In other words, Putin did not, and apparently will not, pay any price for his information-warfare campaign against American democracy. In fact, Tillerson said that Trump merely “noted” the domestic concerns about the charges, which could prove “a substantial hindrance” to future Russian–American relations. That’s very different from pressuring or even endorsing the accusation against Russia, which has been leveled by the entire U.S. intelligence community. Putin must also have noticed that hours before their meeting, Trump again voiced skepticism not only about the accusation but about the general competence of his intelligence agencies, likening their conclusions about Russian hacking to their 2002 warnings about Iraqi weapons of mass destruction.
Tillerson added that the two leaders agreed to create a “framework” for talks on cybersecurity, including a pledge of non-interference in future elections. But this is a smokescreen given Putin’s failure to acknowledge his past activity—and Trump’s failure to press him on it.
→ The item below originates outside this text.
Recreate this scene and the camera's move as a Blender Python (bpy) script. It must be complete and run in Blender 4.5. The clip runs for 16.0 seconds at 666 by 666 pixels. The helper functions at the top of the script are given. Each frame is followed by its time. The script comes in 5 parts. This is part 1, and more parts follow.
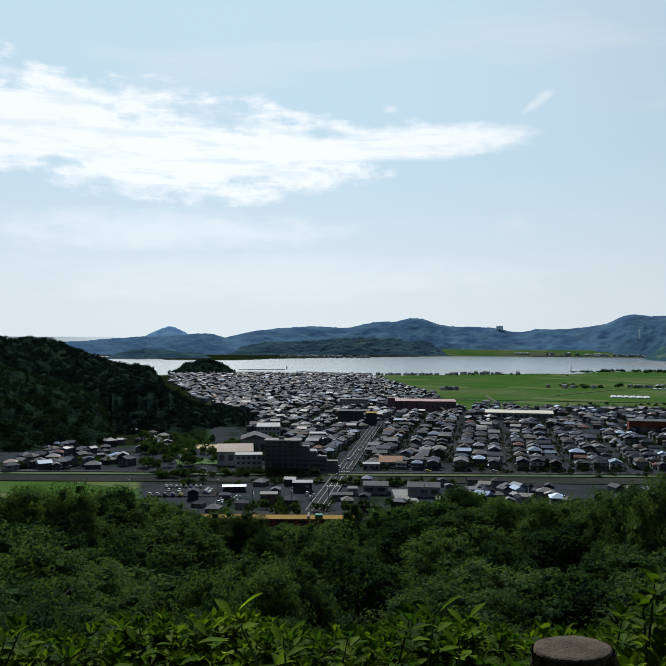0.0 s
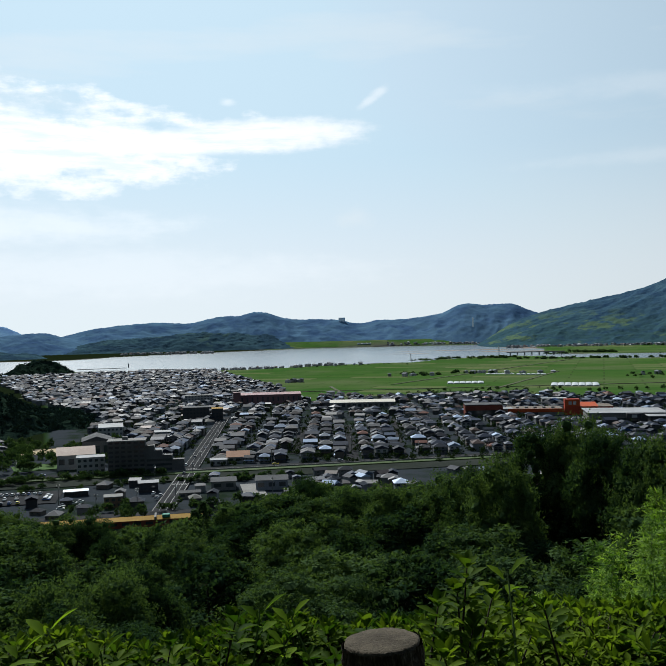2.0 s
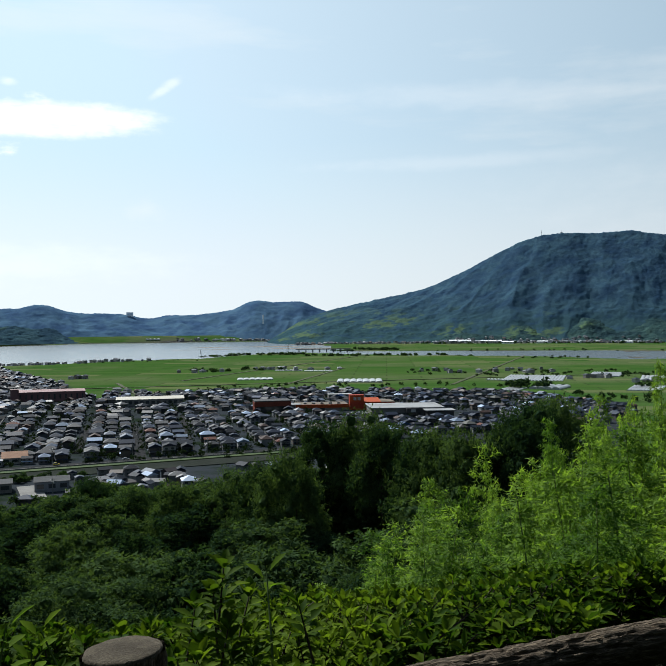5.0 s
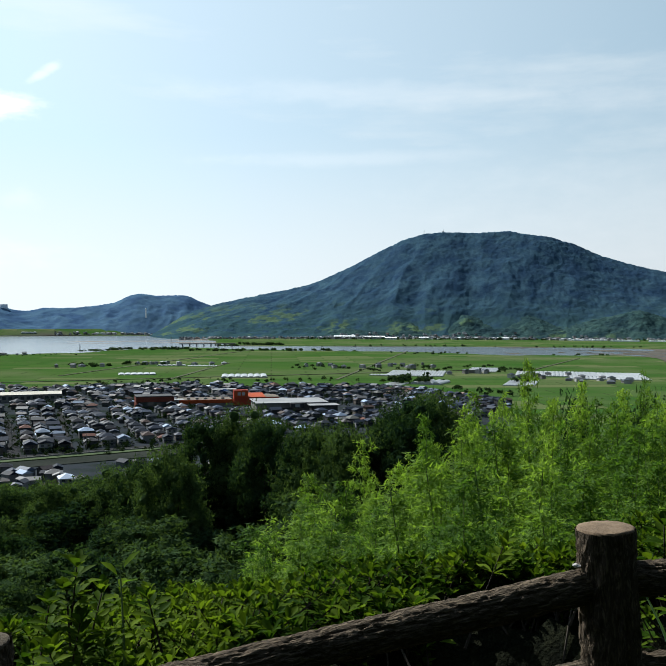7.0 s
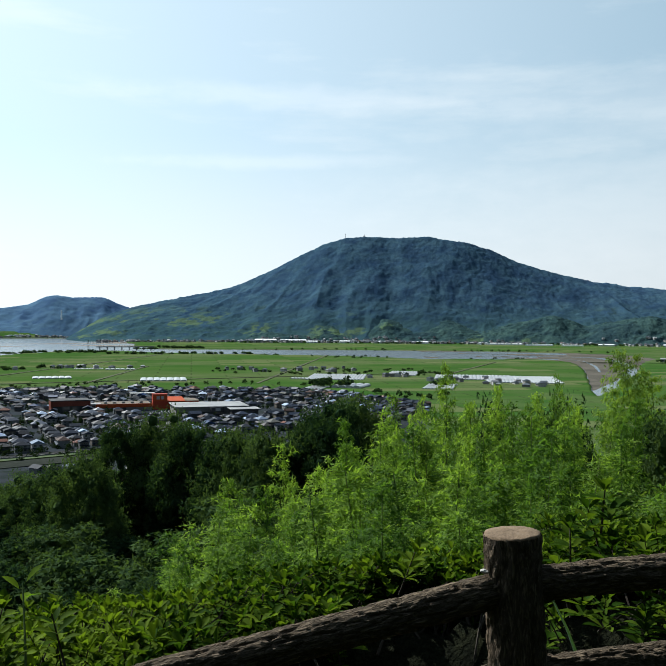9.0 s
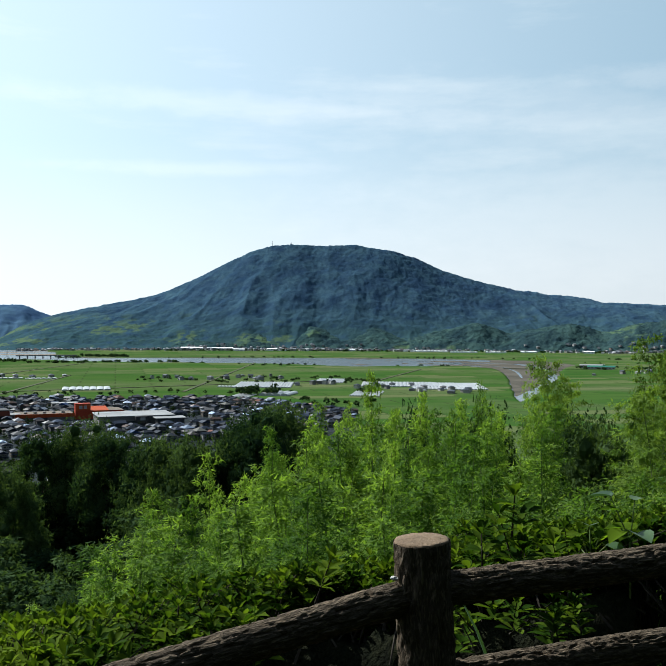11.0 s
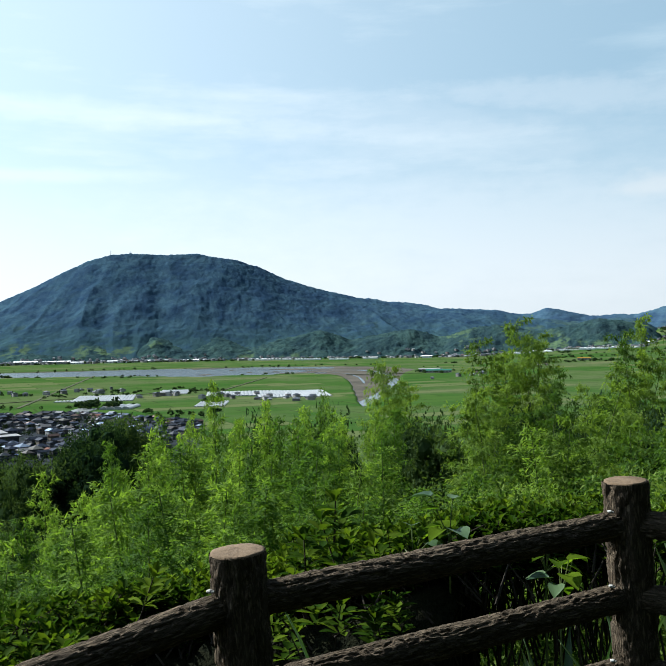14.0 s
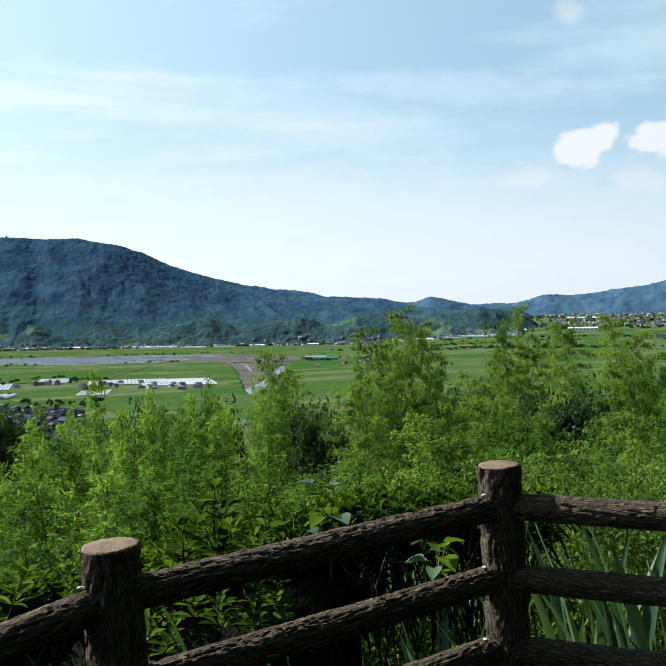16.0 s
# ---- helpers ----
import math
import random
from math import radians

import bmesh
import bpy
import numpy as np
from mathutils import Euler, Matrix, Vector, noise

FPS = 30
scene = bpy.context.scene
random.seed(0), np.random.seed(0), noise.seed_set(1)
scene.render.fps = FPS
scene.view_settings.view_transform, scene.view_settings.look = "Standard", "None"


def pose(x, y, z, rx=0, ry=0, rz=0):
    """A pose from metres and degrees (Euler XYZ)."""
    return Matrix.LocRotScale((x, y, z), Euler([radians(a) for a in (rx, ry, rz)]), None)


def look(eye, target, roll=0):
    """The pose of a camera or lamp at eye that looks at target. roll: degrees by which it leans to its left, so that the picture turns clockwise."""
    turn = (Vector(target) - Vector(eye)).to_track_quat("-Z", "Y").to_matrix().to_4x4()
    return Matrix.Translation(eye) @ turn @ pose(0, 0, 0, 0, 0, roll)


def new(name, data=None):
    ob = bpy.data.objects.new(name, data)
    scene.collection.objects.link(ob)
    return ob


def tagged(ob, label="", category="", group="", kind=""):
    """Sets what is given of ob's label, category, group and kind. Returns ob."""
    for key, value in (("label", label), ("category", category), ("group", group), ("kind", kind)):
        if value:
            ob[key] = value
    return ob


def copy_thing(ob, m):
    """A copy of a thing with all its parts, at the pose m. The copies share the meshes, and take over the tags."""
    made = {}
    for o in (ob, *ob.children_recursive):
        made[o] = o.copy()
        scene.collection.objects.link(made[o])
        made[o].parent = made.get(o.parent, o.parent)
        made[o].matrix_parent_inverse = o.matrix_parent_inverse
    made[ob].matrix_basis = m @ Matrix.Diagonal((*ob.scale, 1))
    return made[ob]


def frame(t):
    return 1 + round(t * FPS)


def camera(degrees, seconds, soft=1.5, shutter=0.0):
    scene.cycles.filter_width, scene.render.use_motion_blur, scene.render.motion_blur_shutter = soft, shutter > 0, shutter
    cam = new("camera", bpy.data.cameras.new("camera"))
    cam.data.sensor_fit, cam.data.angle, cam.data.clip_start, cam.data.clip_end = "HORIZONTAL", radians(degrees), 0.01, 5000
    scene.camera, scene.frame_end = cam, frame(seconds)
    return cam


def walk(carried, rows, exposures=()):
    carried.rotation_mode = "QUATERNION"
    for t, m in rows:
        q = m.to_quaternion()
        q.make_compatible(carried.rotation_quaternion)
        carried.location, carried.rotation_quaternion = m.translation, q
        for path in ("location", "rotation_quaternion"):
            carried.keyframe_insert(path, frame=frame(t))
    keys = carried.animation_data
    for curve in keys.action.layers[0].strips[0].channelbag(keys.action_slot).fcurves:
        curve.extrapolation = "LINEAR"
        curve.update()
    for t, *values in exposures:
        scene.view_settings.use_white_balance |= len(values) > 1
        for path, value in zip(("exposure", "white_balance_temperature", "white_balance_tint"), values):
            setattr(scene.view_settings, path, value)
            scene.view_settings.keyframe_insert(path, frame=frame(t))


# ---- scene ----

Putin and Trump were said to have spent much of their 2 ¼–hour meeting talking about, and agreeing on, a ceasefire in southwest Syria. Tillerson and Brett McGurk, the U.S. envoy to the coalition fighting ISIS, have been working on this ceasefire for some time with their Russian and Jordanian counterparts, and if it holds, it could have more far-reaching consequences. But Tillerson acknowledged that many details still need to be worked out: whose security forces enforce the ceasefire; whether this cooperation can be extended to other parts of Syria; what its implications are for a joint fight against ISIS, how long Bashar al-Assad remains in charge (Tillerson said Assad must go, while the Russians have other ideas); and whoever rules Damascus, how a peaceful settlement can be forged in this country of multiple civil and ethnic wars. In short, this ceasefire—which, at best, is temporary and covers only one of the many battles, namely between Assad’s regime and a specific U.S.-backed militia—hardly signals that peace is at hand.
The conflict in Ukraine was also brought up, but in Tillerson’s account, only to the extent that the United States has appointed, at Russia’s urging, a special envoy to the country, namely Kurt Volker, a career diplomat and former U.S. ambassador to NATO. If the leaders discussed sanctions, the disposition of Crimea, or a timetable for the withdrawal of Russian troops from Eastern Ukraine, neither Tillerson nor Lavrov said anything about it.
This seemed to be, in some ways then, a serious diplomatic session, or at least as serious as might have been imagined under the strained circumstances. Yet at the same time, Putin’s goals were at once more ambitious and more fully met than Trump’s.